Gregário que só e ser, o homem não caminha só. É justamente por isso que a Casa não fica vazia porque uns partem. A sucessão é o inexorável na ordem das coisas humanas. Tudo é transitório, queiramos ou não, o que levou JAMES ALLEN, em ‘Vida Triunfante’, memorar esta passagem admirável: ‘A semente morre para que a flor apareça; a crisálida, para que apareça a borboleta…’

Ninguém é eterno e nem insubstituível. De exato, tudo tem o seu tempo. O nosso, nesta Corte Excelsa, está encerrado. Outros virão. É a sucessão natural.

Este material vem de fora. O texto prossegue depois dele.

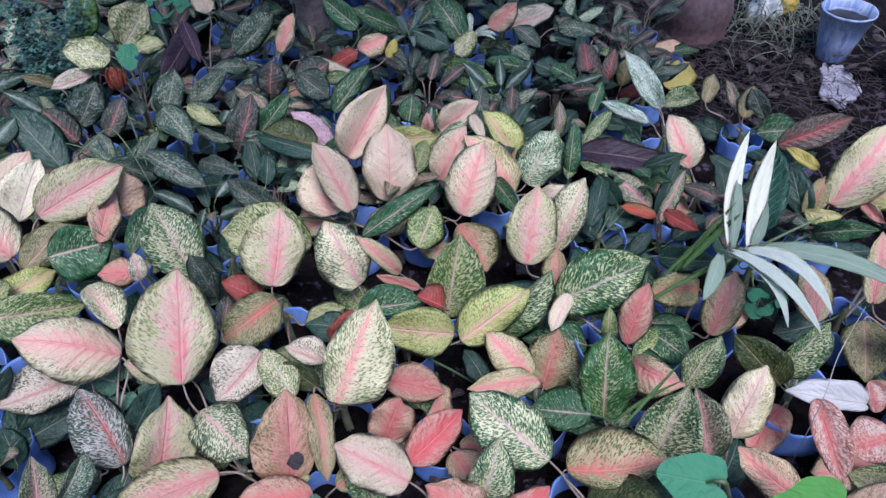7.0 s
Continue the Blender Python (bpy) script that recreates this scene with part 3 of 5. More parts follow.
plant(-0.760, 0.471, "potted aglaonema with dark green patterned leaves in a blue bag", [
    ("Wr", -0.715, 0.613, 0.129, -0.805, 0.710, 0.209, 0.052, 0.041, 32, 0),
    ("pinkgreen", -0.808, 0.495, 0.150, -0.796, 0.557, 0.256, 0.027, 0.030, 49, 0, 0.8),
    ("Gl", -0.767, 0.526, 0.180, -0.736, 0.584, 0.231, 0.018, 0.028, 34, 0, 0.8),
    ("pinkgreen", -0.785, 0.499, 0.154, -0.727, 0.581, 0.173, 0.022, 0.020, 38, 0),
    ("D", -0.724, 0.503, 0.142, -0.674, 0.566, 0.146, 0.023, 0.020, 52, 0)], bag=(0.055, 0.070), seed=4, low=2)
plant(0.374, 0.472, "potted aglaonema with salmon-red leaves in a blue bag", [
    ("salmonolive", 0.389, 0.560, 0.163, 0.300, 0.626, 0.204, 0.030, 0.034, 44, 0),
    ("Ywp", 0.363, 0.406, 0.147, 0.465, 0.433, 0.325, 0.048, 0.053, 69, 0),
    ("pink", 0.338, 0.401, 0.139, 0.226, 0.409, 0.164, 0.036, 0.038, 53, 0)], bag=(0.055, 0.070), seed=5, low=3)
plant(0.524, 0.477, "potted aglaonema with pale pink and cream leaves in a blue bag", [
    ("pinkg", 0.582, 0.534, 0.110, 0.644, 0.577, 0.266, 0.044, 0.036, 45, 0),
    ("beige", 0.435, 0.503, 0.143, 0.506, 0.548, 0.244, 0.034, 0.039, 60, 0),
    ("Ywp", 0.544, 0.426, 0.209, 0.655, 0.447, 0.304, 0.040, 0.031, 62, 0)], bag=(0.055, 0.070), seed=6, low=3)
plant(0.936, 0.527, "potted aglaonema with dark green patterned leaves in a blue bag", [
    ("pinkgreen", 0.915, 0.611, 0.261, 0.831, 0.666, 0.237, 0.025, 0.025, 38, 0),
    ("Rw", 0.852, 0.514, 0.254, 0.817, 0.537, 0.235, 0.019, 0.042, 34, 0)], bag=(0.055, 0.070), seed=7, low=4)
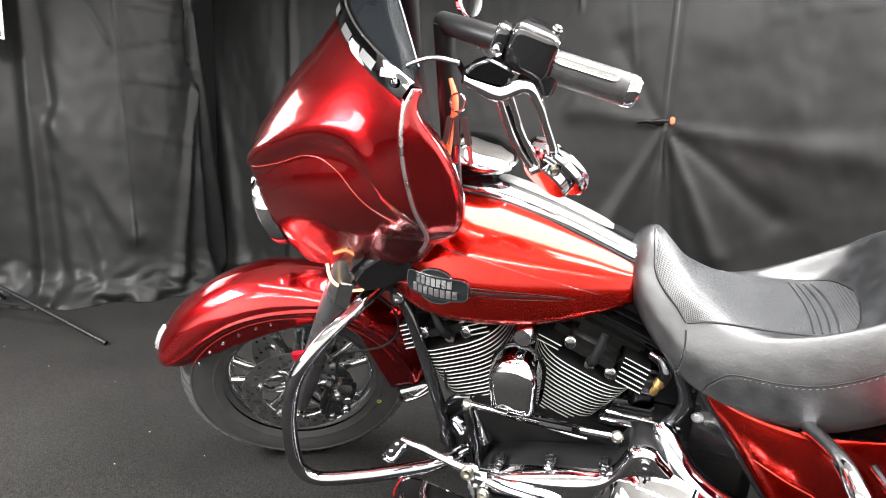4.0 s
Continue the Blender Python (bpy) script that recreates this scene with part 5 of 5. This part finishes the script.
def side_cover():
    rows = [
        [(1.000, -0.165, 0.690), (1.06, -0.185, 0.655), (1.14, -0.20, 0.640), (1.22, -0.21, 0.640), (1.40, -0.195, 0.66)],
        [(1.030, -0.175, 0.640), (1.08, -0.195, 0.612), (1.15, -0.212, 0.595), (1.23, -0.220, 0.585), (1.42, -0.205, 0.60)],
        [(1.085, -0.180, 0.560), (1.12, -0.198, 0.54), (1.17, -0.212, 0.52), (1.25, -0.220, 0.50), (1.44, -0.205, 0.51)],
        [(1.150, -0.182, 0.460), (1.17, -0.198, 0.45), (1.21, -0.208, 0.435), (1.28, -0.215, 0.42), (1.46, -0.200, 0.43)],
        [(1.205, -0.180, 0.385), (1.215, -0.190, 0.375), (1.24, -0.198, 0.362), (1.30, -0.20, 0.352), (1.47, -0.190, 0.36)],
    ]
    for s in (1, -1):
        c = part("side_cover", skin(patch([[(x, s * y, z) for x, y, z in r] for r in rows], 6, 6)), paint, bike, "candy red side cover", thick=0.006, sharp=180)
        if s > 0:
            part("pinstripe", tube([(1.115, -0.211, 0.560), (1.17, -0.2215, 0.535), (1.21, -0.2245, 0.520), (1.225, -0.2255, 0.512)], 0.0012, 6, 4), stripe_light, c)
            part("pinstripe", tube([(1.23, -0.218, 0.405), (1.215, -0.219, 0.43), (1.225, -0.2215, 0.448), (1.28, -0.2255, 0.452), (1.34, -0.219, 0.45)], 0.0012, 6, 4), stripe_light, c)
            part("cover_trim", tube([(0.995, -0.160, 0.69), (1.025, -0.170, 0.64), (1.08, -0.176, 0.56), (1.145, -0.178, 0.46), (1.20, -0.177, 0.385)], 0.006, 8, 6), gloss_black, c, "black rubber edging")
    part("battery_box", box((1.10, 0.0, 0.56), (0.22, 0.26, 0.22), 0.02), gloss_black, bike, "black battery box")
    bolt((1.015, -0.145, 0.585), (0, -1, 0), 0.009, 0.006, steel, bike, "frame_bolt")
    part("rear_fender_frame", box((1.38, 0, 0.60), (0.44, 0.22, 0.06), 0.02), gloss_black, bike)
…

Agora, só nos resta orvalhar a gratidão por quantos anos nos coadjuvaram em nossas labutas, frutificando uma estima recíproca que haverá de nos acompanhar pelos dias restantes do nosso existir, destacadamente a Magistratura Monocrática, plêiade de jovens cheios de calor humano e idealismo, muitos dos quais os acompanhamos desde os seus primeiros passos na judicatura, para nosso gáudio amados como filhos adotivos.

Com sentida saudade estamos a nos despedir. Afinal, na arguta análise do nosso TRISTÃO DE ATHAYDE: ‘O homem sem saudade e sem gratidão é um parasitário, porque é homem desprovido de vida interior’.

Partimos sem lamúrias, mágoas ou ressentimentos, senão tranqüilo e feliz pela exata noção do dever cumprido, posto em paz com a nossa consciência, na forma de julgar e de agir. Mais feliz, ainda, pela legião de amigos que ficam no exercitar na sagrada missão de distribuir o pão ázimo da Justiça, aos quais, à distância, ficaremos em prece para que não esmoreçam ante às vicissitudes que certamente depararão no exercício da jurisdição, e jamais percam a fé no seu ofício.

A todos, enfim, o nosso amplexo de despedida.”